I set off back westbound and make reasonable progress until about Victoria when things start slowing down. We make slow progress towards Earls Court and I suspect that this is because there are problems with driver reliefs there. Eventually I'm held so long I manage to get through to the Controller on the radio and he confirms this – ' we're blocking back into Earls Court driver – waiting for crew relief'.

When I arrive at Earls Court I'm exactly on time (although I should have gone to Upminster and not just Bromley-by-Bow – a round trip of about fifty minutes). By this time the DOM (Duty Operations Manager –2nd I/C to God on LUL) has invoked the Emergency Timetable – second only to the second coming of Christ in LUL terms. I'm relieved of my train (which I was due to be anyway) and report to the DMT (Duty Manager Trains). This is at about 2020 – my duty says my next booked train is due to be picked up at 2120. The train is given an Emergency Timetable number and departs.

I report to the DMT 'Duty Number xxx – due to pick up at 2120 – shall I report back when I'm due to pick up?' (We're only entitled to thirty minutes plus 'walking time', but worth a try!) ' NO, NO – come back at 2055' (bare 35 mins.), comes the reply, so off I go to the canteen.

My second train should have been picked up at 2125, to be stabled at 0113 – three hours fifty-two minutes driving. I report back at the appointed time and am immediately given a pick up and told 'It's on the platform - do Wimbledon – High Streets (Kensington) until you're relieved'. So I get on the train at 2056 – this means the latest I can get off it is at 0109 or I'll be over my hours.

From the messages being given by the Controller it is obvious that there's still no service between Bromley-by-Bow and East Ham and it's now over four hours since the incident occurred.

There is a bit of a variation when one is doing trains to and from Wimbledon and Richmond in that it's your responsibility to let the signal operator know when you're ready/due to depart. This is done by pushing a button located at the end of each platform. In the normal way you obviously know when you're due to depart, but in the situation here you're not working to a timetable, so it's a matter of using common sense. The normal service has trains departing Wimbledon at five minute intervals, so I decide to see what the situation is when I get to Wimbledon as I'm heading down there on my first trip. An eastbound train passes me at about Southfields and when I get to Wimbledon there's nothing in the platforms at all, and a fair few passengers waiting. So I decide that I'll depart pretty well as soon as I've changed ends and set the train up.

I duly plunge, the signal clears and a final check in the monitors shows no one else arriving on the platform. So I do my PA announcement, close the doors and depart.

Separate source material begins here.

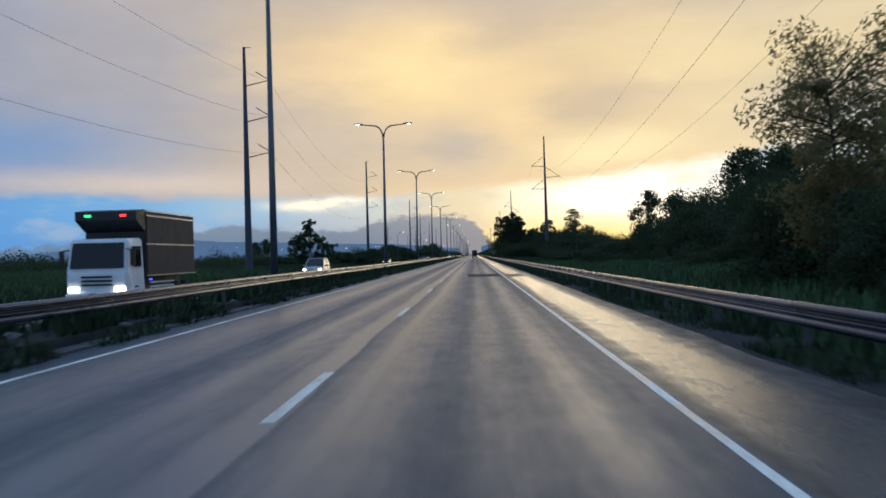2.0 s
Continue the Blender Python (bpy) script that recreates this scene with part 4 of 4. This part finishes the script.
sparse_tree(40, 10.7, "thin nearly bare young tree with sparse leaves").matrix_basis = pose(-43.0, 88.0, 0)
for sd, x, y, h, sp, n, pc, cr, shp in ((9, 23.1, 233.6, 11.6, 2.9, 26, 150, 0.15, "cone"), (10, 23.5, 244.0, 9.9, 1.8, 11, 120, 0.2, "vase"), (27, 21.3, 217.5, 7.7, 2.0, 13, 120, 0.18, "oval"), (28, 21.9, 230.0, 8.6, 1.8, 9, 110, 0.2, "vase")):
    t = tree(sd, h, sp, 0.016 * h, n, 0.2, pc, "slender tree with flat tiers of dark foliage above the thicket", crown_from=0.42, shape=shp, clump_r=cr, flat=0.38)
    t.matrix_basis = pose(x, y, -0.1)
FEATHER = "feathery light-crowned tree with drooping fine leaves"
for sd, x, y, h, sp in ((41, 9.6, 64.0, 7.3, 2.5), (42, 12.5, 67.5, 6.8, 2.8), (43, 7.0, 316.5, 5.9, 3.1), (44, 9.6, 319.0, 6.2, 2.8)):
    t = tree(sd, h, sp, 0.09, 56, 0.16, 200, FEATHER, M_LEAF_DRY, 0.2, "vase", 0.11, droop=0.8, slim=0.3)
    t.matrix_basis = pose(x, y, -0.05)
for k in range(10):
    put_shrub(9.5 + rs_.uniform(0, 5), 58 + 1.4 * k, 3.5, rs_.uniform(2.2, 3.6), rs_)
for k in range(8):
    put_shrub(10 + rs_.uniform(0, 4), 312 + 1.8 * k, 3.5, rs_.uniform(1.8, 2.8), rs_)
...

We get to Earls Court where I do a 'this train is for one stop only to High Street Kensington – passengers for all other destinations should change here' announcement and, having given reasonable time for those who want to change to leave the train, set off to High Street.

I change ends, and wait for the signal to clear (it's the responsibility of our signal operator now to regulate the service). Eventually the signal clears, and it's back to Wimbledon.

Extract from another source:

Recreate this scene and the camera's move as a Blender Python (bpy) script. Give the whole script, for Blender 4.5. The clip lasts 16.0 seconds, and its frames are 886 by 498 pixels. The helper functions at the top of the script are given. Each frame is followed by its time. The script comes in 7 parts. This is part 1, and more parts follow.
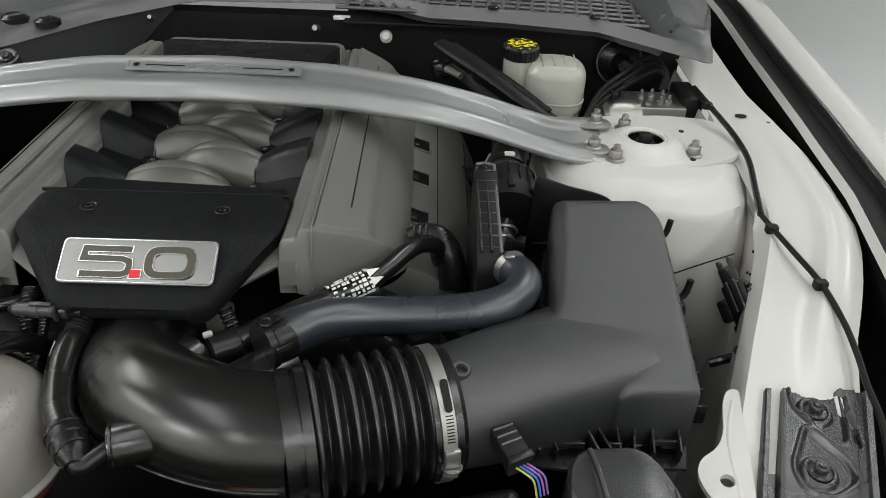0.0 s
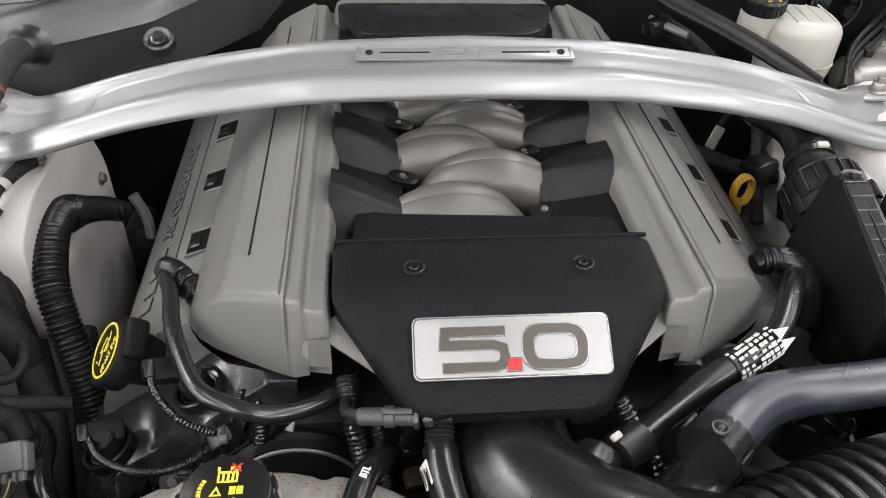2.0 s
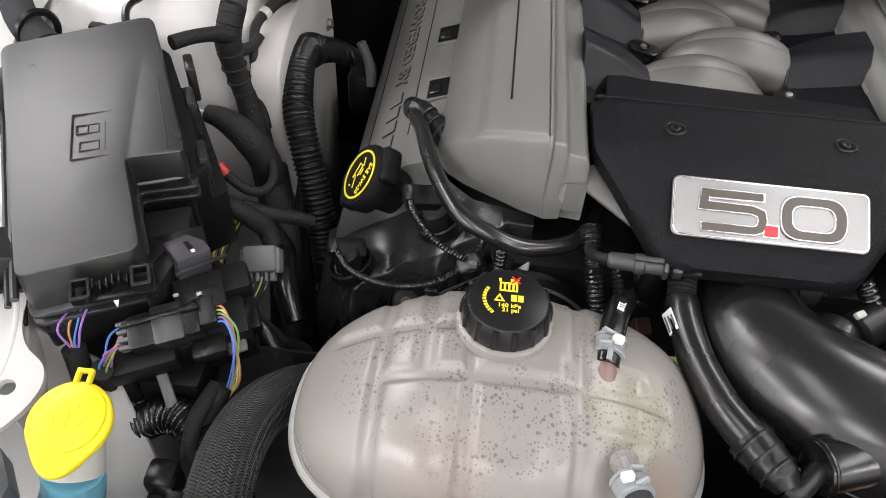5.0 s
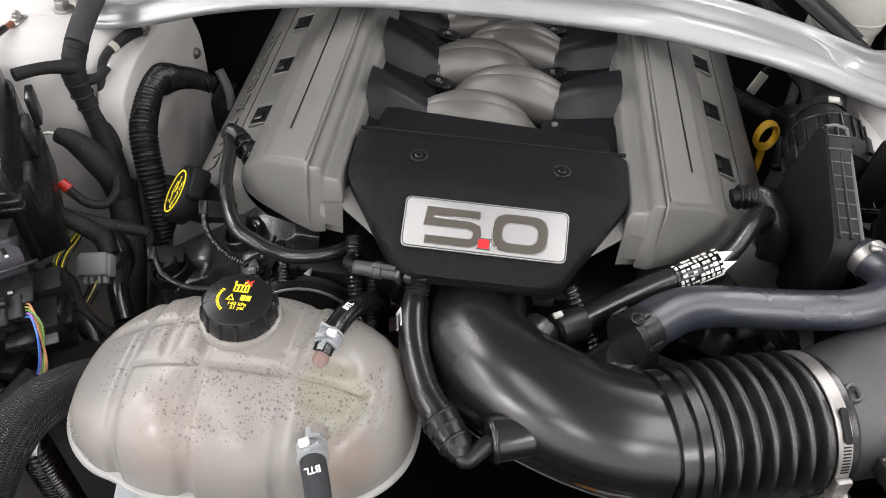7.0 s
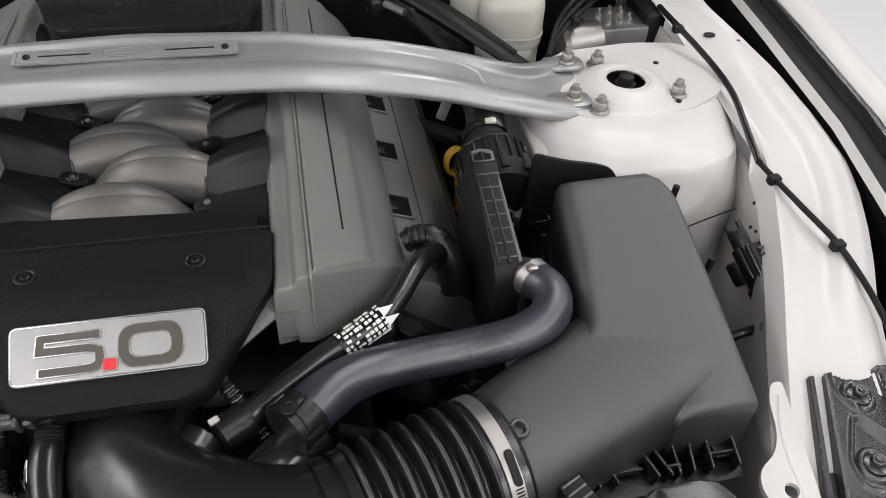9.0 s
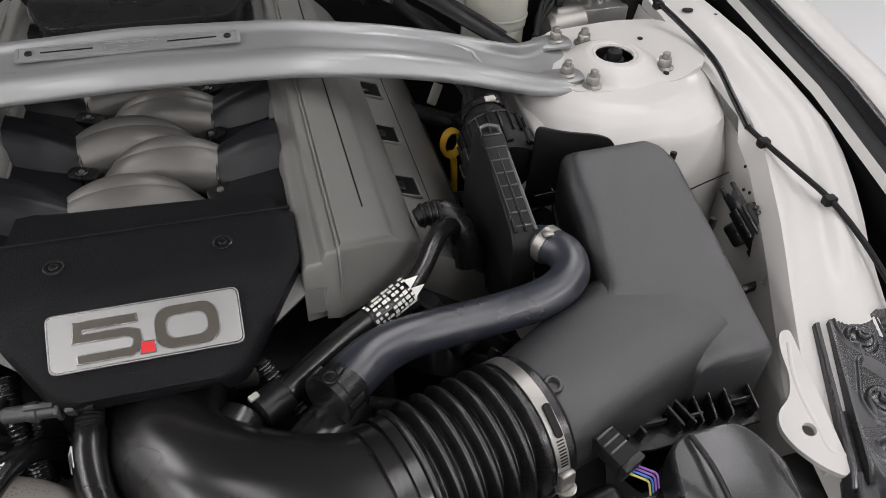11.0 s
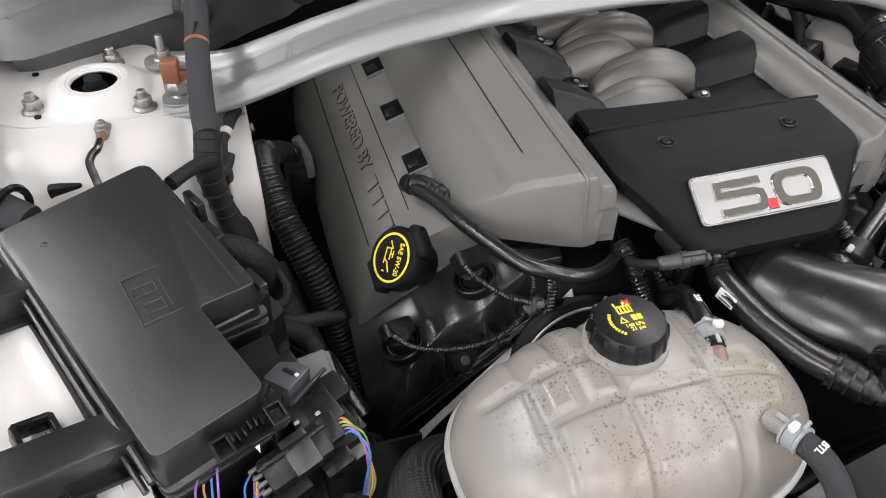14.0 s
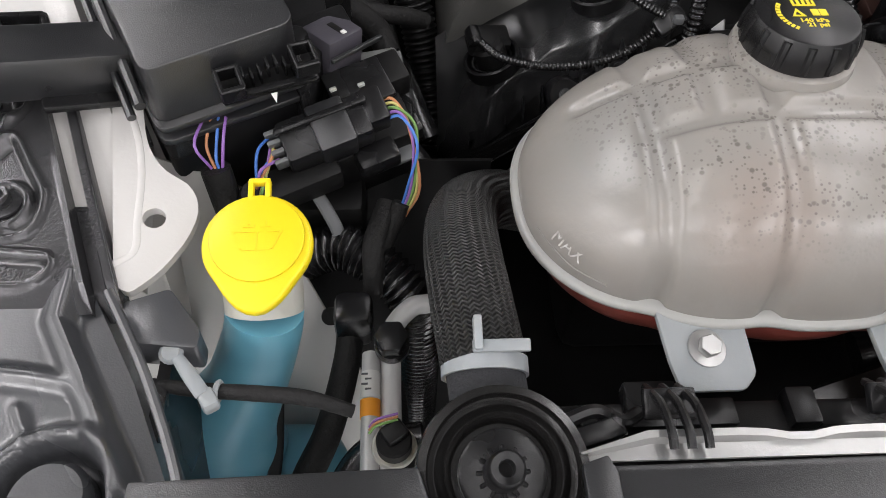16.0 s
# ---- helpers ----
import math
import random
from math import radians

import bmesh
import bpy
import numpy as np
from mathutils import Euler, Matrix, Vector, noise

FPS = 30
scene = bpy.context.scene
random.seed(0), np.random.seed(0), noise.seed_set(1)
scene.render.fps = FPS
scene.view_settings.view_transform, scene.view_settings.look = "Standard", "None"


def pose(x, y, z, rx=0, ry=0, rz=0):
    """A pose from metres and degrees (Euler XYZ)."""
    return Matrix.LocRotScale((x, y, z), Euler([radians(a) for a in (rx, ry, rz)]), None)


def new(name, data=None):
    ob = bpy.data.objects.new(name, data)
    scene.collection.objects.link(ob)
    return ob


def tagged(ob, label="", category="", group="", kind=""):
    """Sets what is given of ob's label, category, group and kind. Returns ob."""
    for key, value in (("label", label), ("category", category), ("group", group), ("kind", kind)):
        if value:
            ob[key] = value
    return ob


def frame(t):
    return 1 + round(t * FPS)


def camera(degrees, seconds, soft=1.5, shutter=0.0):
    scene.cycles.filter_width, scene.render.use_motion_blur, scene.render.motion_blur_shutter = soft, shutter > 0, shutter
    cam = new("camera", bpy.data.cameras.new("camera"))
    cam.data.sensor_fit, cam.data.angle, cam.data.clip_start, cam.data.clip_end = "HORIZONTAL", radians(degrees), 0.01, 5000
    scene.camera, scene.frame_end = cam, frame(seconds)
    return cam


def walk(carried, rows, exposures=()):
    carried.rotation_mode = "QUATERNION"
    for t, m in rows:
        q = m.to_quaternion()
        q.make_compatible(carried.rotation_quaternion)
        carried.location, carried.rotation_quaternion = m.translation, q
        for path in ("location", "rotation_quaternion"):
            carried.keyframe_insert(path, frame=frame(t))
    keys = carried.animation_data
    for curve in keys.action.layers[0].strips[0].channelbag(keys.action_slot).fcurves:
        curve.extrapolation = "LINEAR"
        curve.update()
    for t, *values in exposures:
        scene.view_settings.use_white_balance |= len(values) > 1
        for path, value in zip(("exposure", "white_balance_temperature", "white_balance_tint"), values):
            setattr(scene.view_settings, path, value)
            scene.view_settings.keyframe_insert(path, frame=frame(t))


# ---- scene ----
cam = camera(61.0, 16.0, soft=0.65)
METRES, EYE, TILT, LEAN, TURN = 1.9, 1.28, -32.0, -2.4, -0.5
SIDE = 0.249
ROWS = [
    (0.0, 0.0, 0.0, 0.0, -0.0, 0.0, -0.0),
    (0.5, -0.0304, 0.0556, 0.0096, -0.52, -0.51, 0.35),
    (1.0, -0.0869, 0.0677, 0.028, -2.32, -3.3, 1.62),
    (1.5, -0.1317, 0.0766, 0.0451, -3.1, -6.04, 2.4),
    (2.0, -0.1761, 0.0869, 0.0615, -3.28, -6.95, 2.65),
    (2.5, -0.2122, 0.1004, 0.0705, -2.64, -7.88, 2.39),
    (3.0, -0.2442, 0.1033, 0.0811, -0.6, -8.89, 1.21),
    (3.5, -0.2583, 0.1012, 0.0776, 1.58, -9.83, -0.28),
    (4.0, -0.259, 0.0943, 0.0626, 3.56, -11.59, -1.85),
    (4.2, -0.2564, 0.0906, 0.0547, 4.04, -12.25, -2.34),
    (6.3, -0.1742, 0.0350, 0.0440, 6.45, -14.85, -4.30),
    (6.5, -0.161, 0.031, 0.0495, 5.91, -14.64, -4.27),
    (7.0, -0.1327, 0.0282, 0.0594, 5.4, -13.4, -4.14),
    (7.5, -0.1044, 0.0418, 0.0619, 4.05, -12.27, -3.29),
    (8.0, -0.0628, 0.0475, 0.0671, -1.01, -11.68, 0.04),
    (8.5, -0.0485, 0.0521, 0.0731, -6.49, -11.45, 3.82),
    (8.7, -0.0493, 0.0546, 0.0733, -7.78, -11.09, 4.79),
    (10.8, -0.0699, 0.0561, 0.0715, -12.42, -11.70, 8.05),
    (11.0, -0.0779, 0.0494, 0.0647, -12.57, -11.57, 8.37),
    (11.5, -0.1092, 0.0306, 0.0553, -12.93, -11.52, 8.5),
    (12.0, -0.1586, 0.04, 0.0504, -13.61, -11.25, 8.81),
    (12.5, -0.2403, 0.0427, 0.049, -14.85, -11.61, 9.87),
    (13.0, -0.2851, 0.0463, 0.0586, -15.36, -11.78, 10.51),
    (13.5, -0.3222, 0.054, 0.068, -15.3, -11.86, 10.69),
    (14.0, -0.3455, 0.0541, 0.0582, -13.24, -11.53, 9.58),
    (14.5, -0.3531, 0.0512, 0.0289, -9.82, -11.34, 7.43),
    (15.0, -0.3419, 0.0542, 0.0105, -7.35, -13.47, 5.55),
    (15.5, -0.3304, 0.084, -0.0114, -4.71, -17.81, 3.74),
    (16.0, -0.3296, 0.1025, -0.0175, -1.51, -20.96, 1.51),
]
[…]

This time there are other trains there, so I simply wait until I'm the first due to depart and leave five minutes after the last departure.

This continues a couple more times. At about 2200 the message comes through that the problem at West Ham has been cleared and trains are running through again.

It's now approaching midnight and I calculate that I've not got time to do another trip to Wimbledon and back, but as I'm heading towards Earls Court the platform indicators are describing the train as an Earls Court service. This would appear to make sense, as I can reverse the train there and make it back to Ealing Broadway and stable it in Ealing Common Depot just within my time limit. However, on arrival at Parsons Green the description has changed to High Street Kensington again. I decide to wait until I get to Fulham Broadway to see what I'm being described as there. Sure enough, High Street again, so I call up the Controller.

I ask him to confirm where I'm going and he confirms High Street and then back to Wimbledon. I tell him I'm running short of hours and all he can suggest is to call in to see the DMT at Earls Court when I leave High Street next. It's about 0015 when I leave High Street and I arrive at Earls Court to find out what's what.

The Duty Manager's doing his best in difficult circumstances – drivers are all over the place, and all he's really got available are the night crews, and these are few. So I say 'Well, I can do Ealing and stable, but if it's got to go to Wimbledon, you'll have to take me off'. In the end this is what happens. I wait for an Ealing Broadway train (together with two other drivers who were also due to finish) and arrive back at Acton Town at about 0050, so I'm actually finished about twenty minutes or so early. Given all the circumstances this is not much short of a miracle.

Post Script

The next day I talk to a few other drivers and discover that what had happened was that some buildings adjacent to our lines had blown down and the debris had gone right across all of our and the adjacent C2C lines! One driver had just been leaving West Ham heading west when it occurred and he was then stuck there for over five hours whilst the tracks were cleared.

I also ran into the Barking driver who'd travelled with me the previous night – he had eventually made it back to Barking at 2100, a journey of almost three and a half hours from when I'd picked him up at Hammersmith!

As I was heading east I picked up a Piccadilly Line driver at Gloucester Road who lives at Upminster Bridge and he'd also got caught up in the previous night's carnage and it had taken him four and a half hours to get home from Acton Town!

Approaching West Ham we got a sight of the aftermath of the event. There was still debris piled by the sides of the tracks and little or no sign of the former buildings.

It's on occasions like this I'm glad I'm a driver and not a Duty Manager or Line Controller trying to juggle trains and crews to at least keep some sort of service running – they were all probably still lying down in a darkened room trying to recover, I suspect.